The same event, of course, also made obvious the need for the United States to alter its cozy relationship with the Saudi monarchy. In that sense, the withholding of 28 pages (among other redacted material) from the 800-plus-page report on 9/11 released last month by the congressional intelligence committees is a throwback to the days when protecting Saudi sensitivities at all costs was standard in Washington. Exactly how the U.S.-Saudi relationship is to be disentangled and straightened out is not yet clear. That this must be done--for the security of Americans, as well as for the liberation of the 23 million people in Saudi Arabia from the dark night of Wahhabism--is no longer in doubt.

Seen in the context of this impending transformation, the suppression of the 28 pages--which apparently trace Saudi funding and other support for the terror
network--is a minor episode. Events that are already in the public record tell an indelible story.

These start with September 11 itself. Again: The hijackers were not Palestinians or Chechens or any other aggrieved Muslim minority. Most of them--like their chief, Osama bin Laden--were Saudis. Rudely awakened by this blow, Americans who cared to follow news from the kingdom have been able to learn a great deal.

In early 2002, there was the revelation that the Saudi government openly funds "martyrdom"--including suicide bombings--in the Palestinian confrontation with Israel; it did so to the tune of $400 million in 2001 alone, according to the official Saudi embassy website.

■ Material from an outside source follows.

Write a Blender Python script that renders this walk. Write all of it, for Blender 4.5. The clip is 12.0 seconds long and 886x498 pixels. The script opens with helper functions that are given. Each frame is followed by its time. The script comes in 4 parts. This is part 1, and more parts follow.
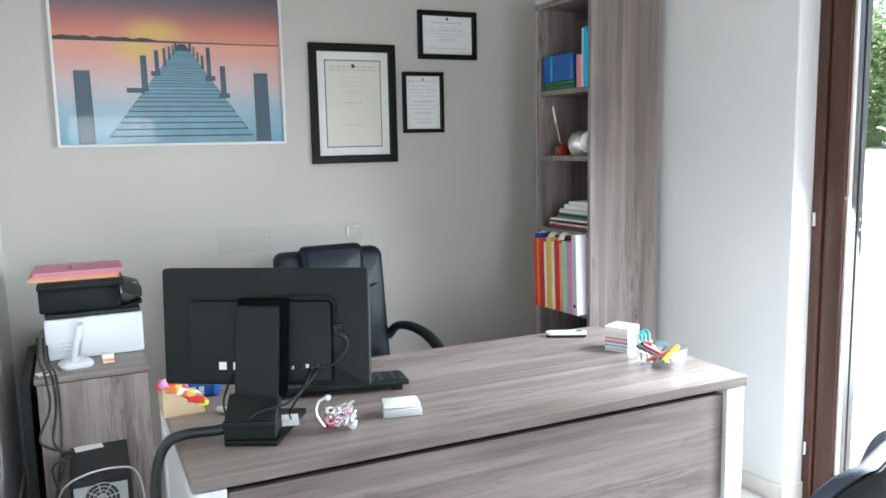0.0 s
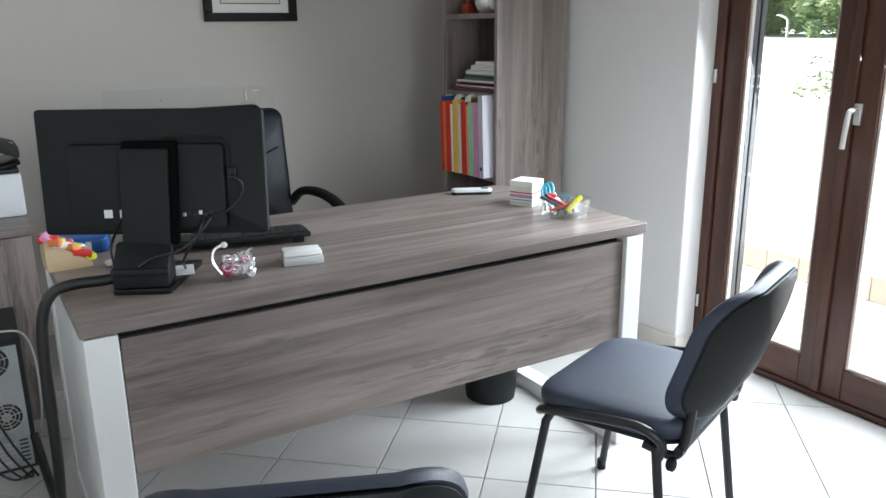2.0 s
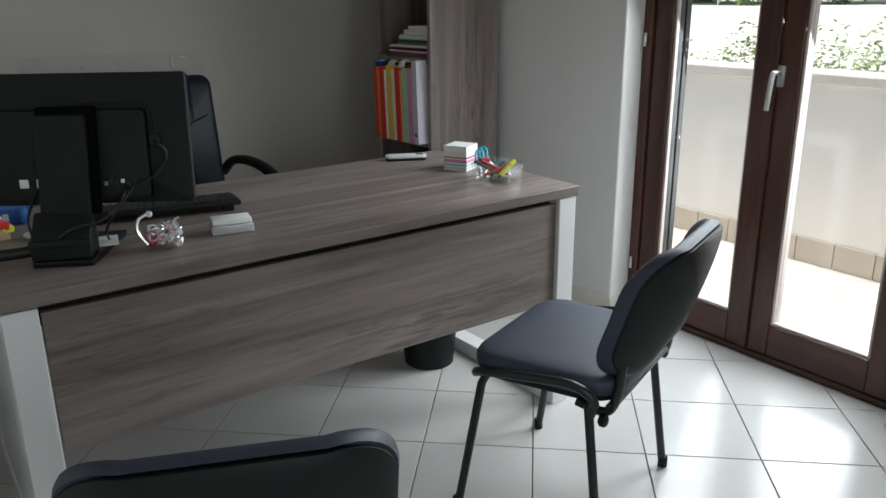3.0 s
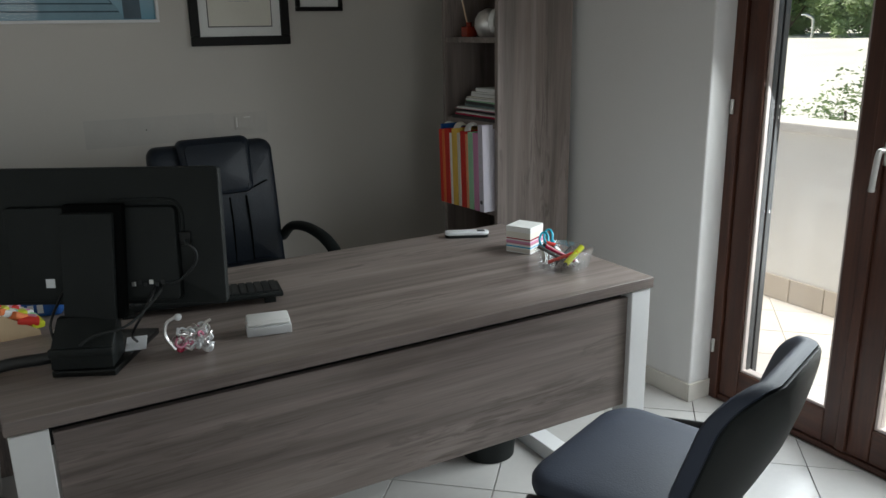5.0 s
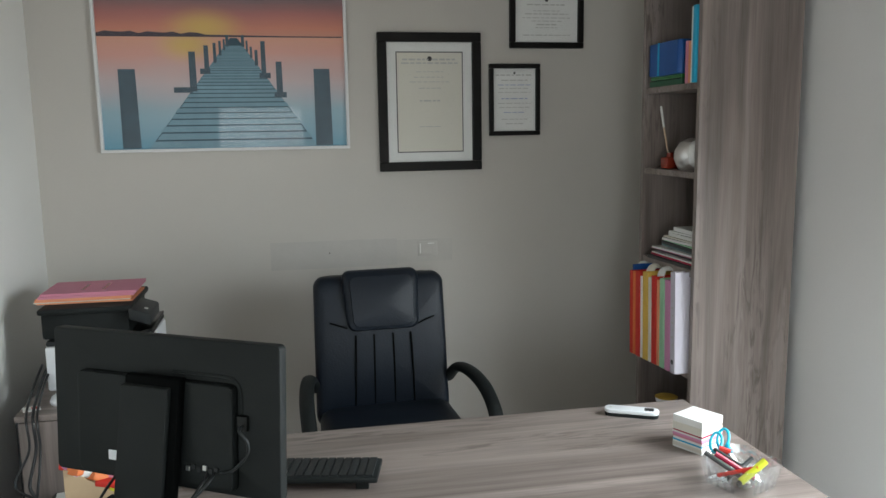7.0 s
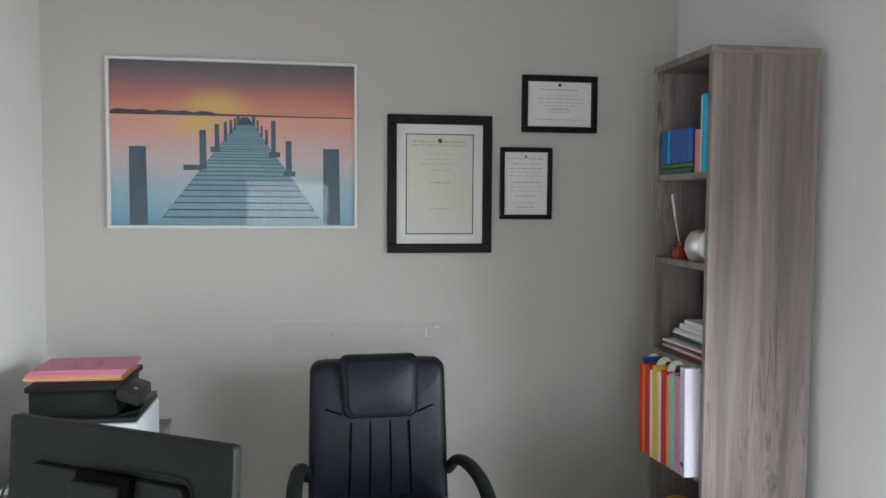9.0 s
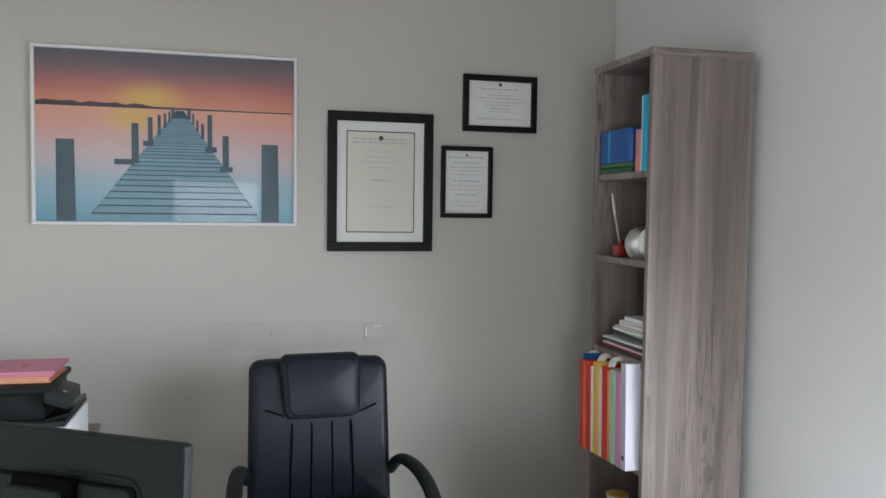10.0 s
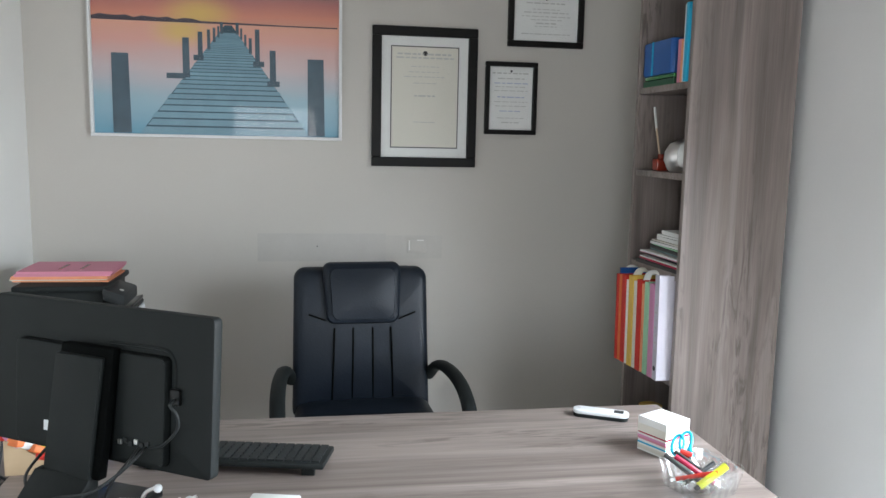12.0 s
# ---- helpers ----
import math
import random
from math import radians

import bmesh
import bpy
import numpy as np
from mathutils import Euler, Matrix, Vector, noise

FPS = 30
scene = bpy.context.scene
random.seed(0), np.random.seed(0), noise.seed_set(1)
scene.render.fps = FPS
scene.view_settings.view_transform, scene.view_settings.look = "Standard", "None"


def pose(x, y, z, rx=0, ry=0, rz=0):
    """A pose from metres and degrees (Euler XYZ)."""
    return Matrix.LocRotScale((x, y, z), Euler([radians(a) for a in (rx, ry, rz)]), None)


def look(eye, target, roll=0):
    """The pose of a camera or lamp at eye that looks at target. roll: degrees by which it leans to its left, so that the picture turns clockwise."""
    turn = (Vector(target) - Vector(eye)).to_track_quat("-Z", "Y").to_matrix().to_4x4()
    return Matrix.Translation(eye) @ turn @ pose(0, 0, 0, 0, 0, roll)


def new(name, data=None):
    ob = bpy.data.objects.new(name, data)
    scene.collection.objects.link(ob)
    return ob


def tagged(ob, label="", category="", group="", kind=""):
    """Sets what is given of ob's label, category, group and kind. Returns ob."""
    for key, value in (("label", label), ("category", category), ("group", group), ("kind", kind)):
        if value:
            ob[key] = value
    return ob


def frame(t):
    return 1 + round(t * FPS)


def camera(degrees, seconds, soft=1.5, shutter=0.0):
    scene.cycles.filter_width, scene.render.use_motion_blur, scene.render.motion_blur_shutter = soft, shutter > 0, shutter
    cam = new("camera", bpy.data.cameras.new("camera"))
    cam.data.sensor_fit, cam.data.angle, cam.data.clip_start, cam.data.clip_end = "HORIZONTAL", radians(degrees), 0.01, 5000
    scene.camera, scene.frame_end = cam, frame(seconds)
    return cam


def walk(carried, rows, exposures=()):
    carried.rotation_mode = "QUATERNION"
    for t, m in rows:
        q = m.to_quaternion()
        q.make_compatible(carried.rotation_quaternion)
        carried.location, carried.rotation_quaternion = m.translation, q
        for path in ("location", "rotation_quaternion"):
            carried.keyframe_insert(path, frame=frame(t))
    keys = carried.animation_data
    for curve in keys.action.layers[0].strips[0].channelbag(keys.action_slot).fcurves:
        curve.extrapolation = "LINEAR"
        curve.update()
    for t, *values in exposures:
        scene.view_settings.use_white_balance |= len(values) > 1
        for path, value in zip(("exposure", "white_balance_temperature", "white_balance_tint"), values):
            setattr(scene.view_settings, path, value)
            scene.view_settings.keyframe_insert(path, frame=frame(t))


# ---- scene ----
cam = camera(58.4, 12.0)
PATH = [
    (0, (-0.013, -0.037, 1.475), (0.825, 1.76, 1.207), -1.2),
    (0.5, (0.001, -0.028, 1.435), (0.845, 1.754, 1.104), -1.1),
    (1, (0.014, -0.033, 1.402), (0.859, 1.737, 1.01), -1.0),
    (1.5, (0.018, -0.031, 1.378), (0.914, 1.696, 0.916), -0.9),
    (2, (0.02, -0.017, 1.343), (1.024, 1.626, 0.804), -0.6),
    (2.5, (0.033, -0.027, 1.323), (1.149, 1.516, 0.712), -0.5),
    (4.5, (0.127, 0.046, 1.399), (1.155, 1.659, 0.815), -1.3),
    (5, (0.229, 0.138, 1.442), (1.188, 1.809, 0.903), -1.0),
    (5.5, (0.338, 0.185, 1.471), (1.261, 1.89, 0.979), -0.9),
    (6, (0.484, 0.244, 1.489), (1.19, 2.062, 1.047), -1.3),
    (6.5, (0.594, 0.287, 1.513), (1.103, 2.18, 1.114), -1.6),
    (7, (0.676, 0.371, 1.56), (1.058, 2.309, 1.26), -0.9),
    (7.5, (0.737, 0.407, 1.595), (1.038, 2.37, 1.386), 0.3),
    (9.5, (0.805, 0.447, 1.587), (1.118, 2.42, 1.482), 0.6),
    (10, (0.75, 0.46, 1.57), (1.233, 2.398, 1.465), 0.8),
    (10.5, (0.821, 0.439, 1.574), (1.284, 2.378, 1.443), 0.9),
    (11, (0.779, 0.446, 1.533), (1.228, 2.388, 1.372), 0.9),
    (11.5, (0.808, 0.428, 1.5), (1.168, 2.386, 1.309), 1.0),
    (12, (0.823, 0.385, 1.491), (1.153, 2.338, 1.221), 1.2),
]
EXPOSURES = [(0, 2.42, 6150, 10), (1.0, 2.3, 6300, 10), (1.5, 2.2, 6450, 10), (2.0, 1.6, 6350, 10), (2.5, 0.68, 6450, 9), (4.5, 0.35, 6650, 9), (5.5, 0.47, 6650, 8), (6.5, 1.22, 6600, 8), (7.5, 1.65, 6600, 9), (9.5, 1.9, 6350, 12), (12, 1.97, 6350, 11)]
walk(cam, [(t, look(eye, target, roll)) for t, eye, target, roll in PATH], EXPOSURES)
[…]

Six months after 9/11 came an incident revealing of the purely domestic effects of Saudi tyranny: A fire in a girls' school in Mecca left 14 dead, when members of the Wahhabi religious militia, the mutawwiyya, forced the victims back into the burning building because they were insufficiently covered. The school was located in an apartment building that should not have been used for educational purposes. Anger swept the kingdom, and Crown Prince Abdullah, widely considered the "good" member of the royal elite, who listens to the people, ordered girls' education removed from the jurisdiction of the clerics and handed over to direct state supervision. He was opposed in this by Prince Nayef bin Abdul-Aziz, the powerful minister of the interior, who has blamed 9/11 on Jewish agents. Soon Wahhabi imams were declaring from the pulpit that the dead girls were noble martyrs who had died to protect their virtue.